In Focus: Alicja Kwade
The language of cinema and the psychology of sculpture
The language of cinema and the psychology of sculpture
When Christopher Nolan’s film Inception was released two years ago, its closing sequence – an ambiguous image of a spinning top – was the cause of much head-scratching among viewers. Had the dream infiltrator and master thief Dominic Cobb (played by Leonardo DiCaprio) found his way back to reality? Or had he descended deeper still into the realm of dreams? Would the top finally fall over or would it spin on forever? Rather than offering any clarification, Nolan ended the film on that shot, leaving the situation in a state of perpetual abeyance.
This same sense of eternal irresolution radiates from a recent video work by Alicja Kwade, inspired by the film and exhibited for the first time this spring as part of her show ‘In Circles’ at Galerie Johann König in Berlin. In Kreisel (Inception) (Spinning Top [Inception], 2012), Kwade took the image of Nolan’s rotating totem and modified it. She slowed down the original filmed sequence 250 times and seamlessly edited it into a 2:20-minute loop, thereby making the top appear to spin endlessly. A soundtrack of dull rumbling and thumping, caused by the slowing-down process, adds to the detached, unreal quality of the piece.

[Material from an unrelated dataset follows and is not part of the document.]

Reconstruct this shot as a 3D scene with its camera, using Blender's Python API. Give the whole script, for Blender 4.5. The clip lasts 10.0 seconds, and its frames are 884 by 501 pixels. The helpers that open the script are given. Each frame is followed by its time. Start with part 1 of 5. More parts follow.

Like earlier art works – such as Douglas Gordon’s 24 Hour Psycho (1993) or Christian Marclay’s Telephones (1995) – the works of the Berlin-based Polish artist refer directly to the language of cinema, but her approach to the material focuses on psychology. Since its early days, cinema has been described as a kind of ‘dream machine’ that has the ability to blur the boundaries of reality and imagination, extending the viewer’s realm of perception. The transference of this dreamlike cinematic quality onto sculptures and installations is a constant theme in Kwade’s work. She frequently stretches and contorts every day objects and materials into compositions in which the elements are juxtaposed or mirror one another, in installations that can provoke both feelings of awe and of constriction.
From the outset, Kwade has treated her objects and materials with the manipulative rigour of a scenographer. In an early group of works entitled Bordsteinjuwelen (Gutter Gems, 2008), for example, she took stones found on the streets in Berlin and had them cut like shiny jewels, exposing the contradiction between form and material. For Nissan (Parallelwelt 1 + 2) (Nissan [Parallel World 1 + 2], 2009), she turned a right-hand-drive Nissan Micra into a mirror-image copy of a dented but otherwise identical left-hand-drive version belonging to her partner, the artist Gregor Hildebrandt. Since then, these twin vehicles have been parked together in a variety of locations for exhibitions.
For the installation Andere Bedingung (Aggregatzustand 6) (Different Condition [State 6], 2009), rods of steel, copper and glass, together with a broom handle, an oval mirror and a length of sheet metal transcended their usual material properties and, having seemingly lost their rigidity, appeared to slide down the wall. Kwade subtly arranged the individual elements of the installation in what was as much a demonstration of a physical impossibility as it was a play on the disconcerting nature of such a sight. As in many of the artist’s works, the ordinarily applicable rules of materiality seem to be abolished for one extraordinary moment.
This intentional confusion caused by manipulations in material and form of everyday things recurs in Kwade’s large-scale installation Die Gesamtheit aller Orte (The Totality of All Places, 2012). The sprawling circular installation features more than 50 objects – including metal plates and pipes, wooden slats, mirrors, euro coins, sheets of glass and a racing bike – arranged in concentric circles, all curved around an invisible centre as if warped by a cinematic special effect. Although her objects are twisted, Kwade’s approach is straightforward: in a way that is both beautifully simple and complex, she reminds us that even the ordinary things we thought were solid may be more malleable than we originally believed possible. Translated by Nicholas Grindell
Alicja Kwade is an artist who lives and works in Berlin, Germany. She will be the subject of three solo shows later this year: at Harris Lieberman, New York, usa; Grieder Contemporary, Zurich, Switzerland; and Mother’s Tankstation, Dublin, Ireland. Her work is included in ‘Made in Germany Zwei’, which opens on 17 May at three institutions in Hanover, Germany.